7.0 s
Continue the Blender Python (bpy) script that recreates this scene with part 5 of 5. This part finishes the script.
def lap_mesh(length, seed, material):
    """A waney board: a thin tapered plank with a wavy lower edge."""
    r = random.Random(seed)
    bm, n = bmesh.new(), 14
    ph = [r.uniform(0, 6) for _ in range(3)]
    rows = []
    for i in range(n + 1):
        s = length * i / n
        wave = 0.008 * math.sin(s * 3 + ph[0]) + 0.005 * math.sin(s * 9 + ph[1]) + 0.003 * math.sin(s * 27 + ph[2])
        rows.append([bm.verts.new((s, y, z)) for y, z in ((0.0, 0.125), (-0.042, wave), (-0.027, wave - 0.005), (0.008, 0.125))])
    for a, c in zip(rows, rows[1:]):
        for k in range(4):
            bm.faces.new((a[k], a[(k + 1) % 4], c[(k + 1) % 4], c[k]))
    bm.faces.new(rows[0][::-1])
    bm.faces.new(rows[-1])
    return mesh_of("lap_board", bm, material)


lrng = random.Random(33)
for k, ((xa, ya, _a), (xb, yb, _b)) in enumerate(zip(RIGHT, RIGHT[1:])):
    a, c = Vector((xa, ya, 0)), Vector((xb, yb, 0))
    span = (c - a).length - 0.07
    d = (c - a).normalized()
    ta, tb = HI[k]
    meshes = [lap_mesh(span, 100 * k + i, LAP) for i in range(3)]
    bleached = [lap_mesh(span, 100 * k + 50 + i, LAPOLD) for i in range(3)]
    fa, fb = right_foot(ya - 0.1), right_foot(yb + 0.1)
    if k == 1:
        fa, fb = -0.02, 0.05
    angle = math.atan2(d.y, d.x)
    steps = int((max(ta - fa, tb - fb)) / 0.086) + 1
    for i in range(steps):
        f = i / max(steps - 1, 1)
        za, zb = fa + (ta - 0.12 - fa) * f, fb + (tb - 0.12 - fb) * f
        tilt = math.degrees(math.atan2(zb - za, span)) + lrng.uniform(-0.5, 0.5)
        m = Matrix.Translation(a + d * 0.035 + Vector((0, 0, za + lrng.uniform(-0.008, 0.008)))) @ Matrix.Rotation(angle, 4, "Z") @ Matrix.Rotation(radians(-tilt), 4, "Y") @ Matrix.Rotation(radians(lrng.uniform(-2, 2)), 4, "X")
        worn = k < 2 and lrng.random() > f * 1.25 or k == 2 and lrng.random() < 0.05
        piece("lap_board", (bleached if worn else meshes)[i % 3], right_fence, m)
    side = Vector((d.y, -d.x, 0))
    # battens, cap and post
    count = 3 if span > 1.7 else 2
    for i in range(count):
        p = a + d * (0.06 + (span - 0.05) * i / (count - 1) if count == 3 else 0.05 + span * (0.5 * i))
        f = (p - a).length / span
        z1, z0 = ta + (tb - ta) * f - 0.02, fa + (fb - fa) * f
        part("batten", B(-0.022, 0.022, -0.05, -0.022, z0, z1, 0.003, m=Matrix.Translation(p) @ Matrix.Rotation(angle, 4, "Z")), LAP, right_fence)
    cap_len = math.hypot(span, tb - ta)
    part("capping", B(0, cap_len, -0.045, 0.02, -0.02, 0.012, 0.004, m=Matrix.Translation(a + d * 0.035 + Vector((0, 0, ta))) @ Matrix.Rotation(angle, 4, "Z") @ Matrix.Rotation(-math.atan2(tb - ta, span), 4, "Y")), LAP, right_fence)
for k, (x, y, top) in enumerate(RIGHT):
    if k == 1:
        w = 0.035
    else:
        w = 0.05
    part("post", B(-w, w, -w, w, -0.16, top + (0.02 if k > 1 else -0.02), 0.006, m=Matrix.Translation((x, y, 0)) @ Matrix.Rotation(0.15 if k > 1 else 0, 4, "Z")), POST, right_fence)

What is needed
Take the data above and return it exactly.

Correct response
7.0 s
Continue the Blender Python (bpy) script that recreates this scene with part 5 of 5. This part finishes the script.
def lap_mesh(length, seed, material):
    """A waney board: a thin tapered plank with a wavy lower edge."""
    r = random.Random(seed)
    bm, n = bmesh.new(), 14
    ph = [r.uniform(0, 6) for _ in range(3)]
    rows = []
    for i in range(n + 1):
        s = length * i / n
        wave = 0.008 * math.sin(s * 3 + ph[0]) + 0.005 * math.sin(s * 9 + ph[1]) + 0.003 * math.sin(s * 27 + ph[2])
        rows.append([bm.verts.new((s, y, z)) for y, z in ((0.0, 0.125), (-0.042, wave), (-0.027, wave - 0.005), (0.008, 0.125))])
    for a, c in zip(rows, rows[1:]):
        for k in range(4):
            bm.faces.new((a[k], a[(k + 1) % 4], c[(k + 1) % 4], c[k]))
    bm.faces.new(rows[0][::-1])
    bm.faces.new(rows[-1])
    return mesh_of("lap_board", bm, material)


lrng = random.Random(33)
for k, ((xa, ya, _a), (xb, yb, _b)) in enumerate(zip(RIGHT, RIGHT[1:])):
    a, c = Vector((xa, ya, 0)), Vector((xb, yb, 0))
    span = (c - a).length - 0.07
    d = (c - a).normalized()
    ta, tb = HI[k]
    meshes = [lap_mesh(span, 100 * k + i, LAP) for i in range(3)]
    bleached = [lap_mesh(span, 100 * k + 50 + i, LAPOLD) for i in range(3)]
    fa, fb = right_foot(ya - 0.1), right_foot(yb + 0.1)
    if k == 1:
        fa, fb = -0.02, 0.05
    angle = math.atan2(d.y, d.x)
    steps = int((max(ta - fa, tb - fb)) / 0.086) + 1
    for i in range(steps):
        f = i / max(steps - 1, 1)
        za, zb = fa + (ta - 0.12 - fa) * f, fb + (tb - 0.12 - fb) * f
        tilt = math.degrees(math.atan2(zb - za, span)) + lrng.uniform(-0.5, 0.5)
        m = Matrix.Translation(a + d * 0.035 + Vector((0, 0, za + lrng.uniform(-0.008, 0.008)))) @ Matrix.Rotation(angle, 4, "Z") @ Matrix.Rotation(radians(-tilt), 4, "Y") @ Matrix.Rotation(radians(lrng.uniform(-2, 2)), 4, "X")
        worn = k < 2 and lrng.random() > f * 1.25 or k == 2 and lrng.random() < 0.05
        piece("lap_board", (bleached if worn else meshes)[i % 3], right_fence, m)
    side = Vector((d.y, -d.x, 0))
    # battens, cap and post
    count = 3 if span > 1.7 else 2
    for i in range(count):
        p = a + d * (0.06 + (span - 0.05) * i / (count - 1) if count == 3 else 0.05 + span * (0.5 * i))
        f = (p - a).length / span
        z1, z0 = ta + (tb - ta) * f - 0.02, fa + (fb - fa) * f
        part("batten", B(-0.022, 0.022, -0.05, -0.022, z0, z1, 0.003, m=Matrix.Translation(p) @ Matrix.Rotation(angle, 4, "Z")), LAP, right_fence)
    cap_len = math.hypot(span, tb - ta)
    part("capping", B(0, cap_len, -0.045, 0.02, -0.02, 0.012, 0.004, m=Matrix.Translation(a + d * 0.035 + Vector((0, 0, ta))) @ Matrix.Rotation(angle, 4, "Z") @ Matrix.Rotation(-math.atan2(tb - ta, span), 4, "Y")), LAP, right_fence)
for k, (x, y, top) in enumerate(RIGHT):
    if k == 1:
        w = 0.035
    else:
        w = 0.05
    part("post", B(-w, w, -w, w, -0.16, top + (0.02 if k > 1 else -0.02), 0.006, m=Matrix.Translation((x, y, 0)) @ Matrix.Rotation(0.15 if k > 1 else 0, 4, "Z")), POST, right_fence)